__Collected material__.

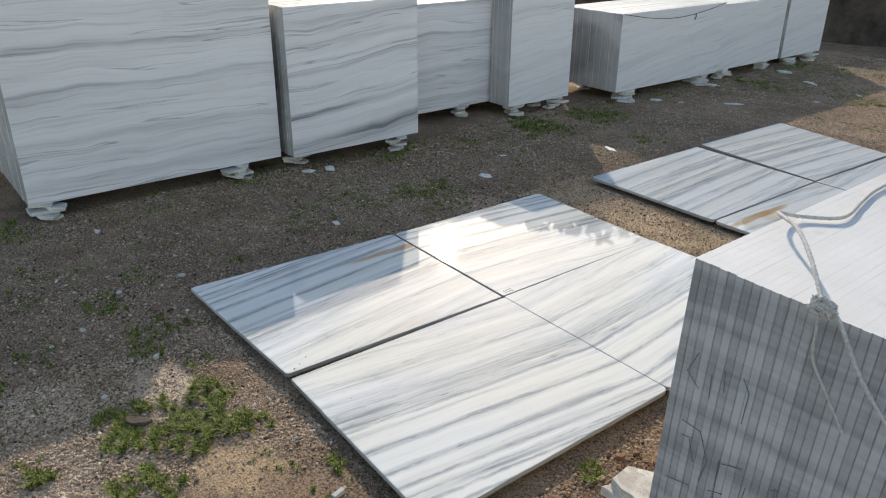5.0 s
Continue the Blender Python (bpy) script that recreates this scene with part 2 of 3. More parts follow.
def edge_marble(name, band, tint, spread=.28):
    """Sawn slab edges: each slab its own shade, with level bands that carry on from slab to slab."""
    k = Nodes(name)
    x, y, z = k.split(k.place())
    wob = k.noise(k.xyz(k.math("MULTIPLY", x, 3), k.math("MULTIPLY", y, 3), k.math("MULTIPLY", z, 3)), 1.0, 3)
    b = k.noise(k.xyz(k.math("MULTIPLY", x, 1.5), k.math("MULTIPLY", y, 1.5), k.math("ADD", k.math("MULTIPLY", z, band), k.math("MULTIPLY", wob, 1.6))), 1.0, 4, .55)
    fine = k.noise(k.place(), 160.0, 4, .6)
    saw = k.noise(k.xyz(k.math("MULTIPLY", x, 240), k.math("MULTIPLY", y, 240), k.math("MULTIPLY", z, 7)), 1.0, 3, .6)
    g = k.math("ADD", k.ramp(b, [(.32, 0.0), (.66, 1.0)]), k.math("MULTIPLY", k.math("SUBTRACT", fine, .5), .35))
    g = k.math("ADD", g, k.math("MULTIPLY", k.math("SUBTRACT", saw, .5), .42))
    g = k.math("ADD", g, k.math("MULTIPLY", k.math("SUBTRACT", k.chance(), .5), spread), True)
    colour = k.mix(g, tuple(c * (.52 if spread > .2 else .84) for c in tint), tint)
    rust = k.noise(k.xyz(k.math("MULTIPLY", x, 7), k.math("MULTIPLY", y, 7), k.math("MULTIPLY", z, 5)), 1.0, 3)
    colour = k.mix(k.math("MULTIPLY", k.ramp(rust, [(.63, 0.0), (.76, 1.0)]), .5), colour, (.62, .47, .26), "MULTIPLY")
    k.bump(fine, 0.3, 0.002)
    return k.finish(colour, 0.6, 0.3)


# pack ends are tinted darker than the tops: their shade is partly painted in
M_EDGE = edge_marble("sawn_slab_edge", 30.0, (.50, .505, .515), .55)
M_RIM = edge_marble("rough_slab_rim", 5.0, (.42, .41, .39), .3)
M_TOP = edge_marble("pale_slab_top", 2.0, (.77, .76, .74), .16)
M_EDGE_SHADED = edge_marble("shaded_slab_edge", 3.0, (.56, .545, .525), .22)


def rubble_marble(name, stain):
    """Broken marble with grey veins; past x = stain (in the piece's own metres) it is browned by soil."""
    k = Nodes(name)
    pos = k.local()
    x, y, z = k.split(pos)
    a = k.noise(pos, 9.0, 5, .6)
    b = k.noise(pos, 45.0, 6, .7)
    vein = k.noise(k.xyz(k.math("MULTIPLY", x, 14), k.math("MULTIPLY", k.math("ADD", y, k.math("MULTIPLY", a, .08)), 60), z), 1.0, 5, .65)
    layer = k.noise(k.xyz(k.math("MULTIPLY", x, 8), k.math("MULTIPLY", y, 8), k.math("MULTIPLY", z, 260)), 1.0, 3, .6)
    colour = k.mix(k.ramp(a, [(.35, 0.0), (.62, 1.0)]), (.52, .505, .475), (.74, .725, .68))
    colour = k.mix(k.math("MULTIPLY", k.ramp(vein, [(.54, 0.0), (.66, 1.0)]), .55), colour, (.24, .245, .25))
    colour = k.mix(k.math("MULTIPLY", k.ramp(layer, [(.50, 0.0), (.62, 1.0)]), .35), colour, (.25, .21, .16))
    edge = k.math("ADD", x, k.math("ADD", k.math("MULTIPLY", k.math("SUBTRACT", a, .5), .20), k.math("MULTIPLY", k.math("SUBTRACT", b, .5), .10)))
    cover = k.ramp(k.math("ADD", edge, .5), [(.49 + min(stain, .4), 0.0), (.55 + min(stain, .4), 1.0)])
    cover = k.math("MULTIPLY", cover, k.math("SUBTRACT", 1.05, k.math("MULTIPLY", k.ramp(b, [(.48, 0.0), (.68, 1.0)]), .45)), True)
    brown = k.mix(k.ramp(k.noise(pos, 24.0, 5, .7), [(.36, 0.0), (.66, 1.0)]), (.16, .095, .045), (.44, .30, .165))
    colour = k.mix(cover, colour, brown)
    crumbs = k.noise(pos, 150.0, 4, .7)
    colour = k.mix(k.math("MULTIPLY", k.ramp(crumbs, [(.58, 0.0), (.70, 1.0)]), .6), colour, (.14, .095, .06))
    k.bump(k.math("ADD", b, k.math("MULTIPLY", crumbs, .3)), 0.7, 0.005)
    return k.finish(colour, 0.8, 0.25)


M_RUBBLE = rubble_marble("broken_marble_stained", -0.005)
M_CHIP = rubble_marble("broken_marble", 2.0)
M_BROWN = rubble_marble("soil_brown_marble", -0.3)


# sandy spots, sunlit ones painted brighter: middle, half-width, half-depth, colour
SAND_AND_SUN = [(-1.06, .58, .19, .14, (.54, .385, .23)), (-1.55, .53, .16, .12, (.74, .60, .45)), (-1.42, .47, .07, .05, (.60, .48, .36)), (-1.20, .35, .10, .06, (.58, .46, .33)),
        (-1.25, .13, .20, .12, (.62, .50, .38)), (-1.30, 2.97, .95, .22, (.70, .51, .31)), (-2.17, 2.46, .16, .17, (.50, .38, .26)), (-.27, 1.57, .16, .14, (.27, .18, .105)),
        (-.12, 2.15, .26, .22, (.42, .29, .18)), (-.30, 3.2, .3, .5, (.52, .37, .24)), (.05, 2.6, .35, .35, (.48, .34, .22)), (-.70, .62, .30, .10, (.28, .19, .12))]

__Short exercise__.
Exactly reproduce the run of lines from the start of the listing through the line with "(.56, .545, .525), .22)", inclusive; pictures are not copied.

__Correct output__.
5.0 s
Continue the Blender Python (bpy) script that recreates this scene with part 2 of 3. More parts follow.
def edge_marble(name, band, tint, spread=.28):
    """Sawn slab edges: each slab its own shade, with level bands that carry on from slab to slab."""
    k = Nodes(name)
    x, y, z = k.split(k.place())
    wob = k.noise(k.xyz(k.math("MULTIPLY", x, 3), k.math("MULTIPLY", y, 3), k.math("MULTIPLY", z, 3)), 1.0, 3)
    b = k.noise(k.xyz(k.math("MULTIPLY", x, 1.5), k.math("MULTIPLY", y, 1.5), k.math("ADD", k.math("MULTIPLY", z, band), k.math("MULTIPLY", wob, 1.6))), 1.0, 4, .55)
    fine = k.noise(k.place(), 160.0, 4, .6)
    saw = k.noise(k.xyz(k.math("MULTIPLY", x, 240), k.math("MULTIPLY", y, 240), k.math("MULTIPLY", z, 7)), 1.0, 3, .6)
    g = k.math("ADD", k.ramp(b, [(.32, 0.0), (.66, 1.0)]), k.math("MULTIPLY", k.math("SUBTRACT", fine, .5), .35))
    g = k.math("ADD", g, k.math("MULTIPLY", k.math("SUBTRACT", saw, .5), .42))
    g = k.math("ADD", g, k.math("MULTIPLY", k.math("SUBTRACT", k.chance(), .5), spread), True)
    colour = k.mix(g, tuple(c * (.52 if spread > .2 else .84) for c in tint), tint)
    rust = k.noise(k.xyz(k.math("MULTIPLY", x, 7), k.math("MULTIPLY", y, 7), k.math("MULTIPLY", z, 5)), 1.0, 3)
    colour = k.mix(k.math("MULTIPLY", k.ramp(rust, [(.63, 0.0), (.76, 1.0)]), .5), colour, (.62, .47, .26), "MULTIPLY")
    k.bump(fine, 0.3, 0.002)
    return k.finish(colour, 0.6, 0.3)


# pack ends are tinted darker than the tops: their shade is partly painted in
M_EDGE = edge_marble("sawn_slab_edge", 30.0, (.50, .505, .515), .55)
M_RIM = edge_marble("rough_slab_rim", 5.0, (.42, .41, .39), .3)
M_TOP = edge_marble("pale_slab_top", 2.0, (.77, .76, .74), .16)
M_EDGE_SHADED = edge_marble("shaded_slab_edge", 3.0, (.56, .545, .525), .22)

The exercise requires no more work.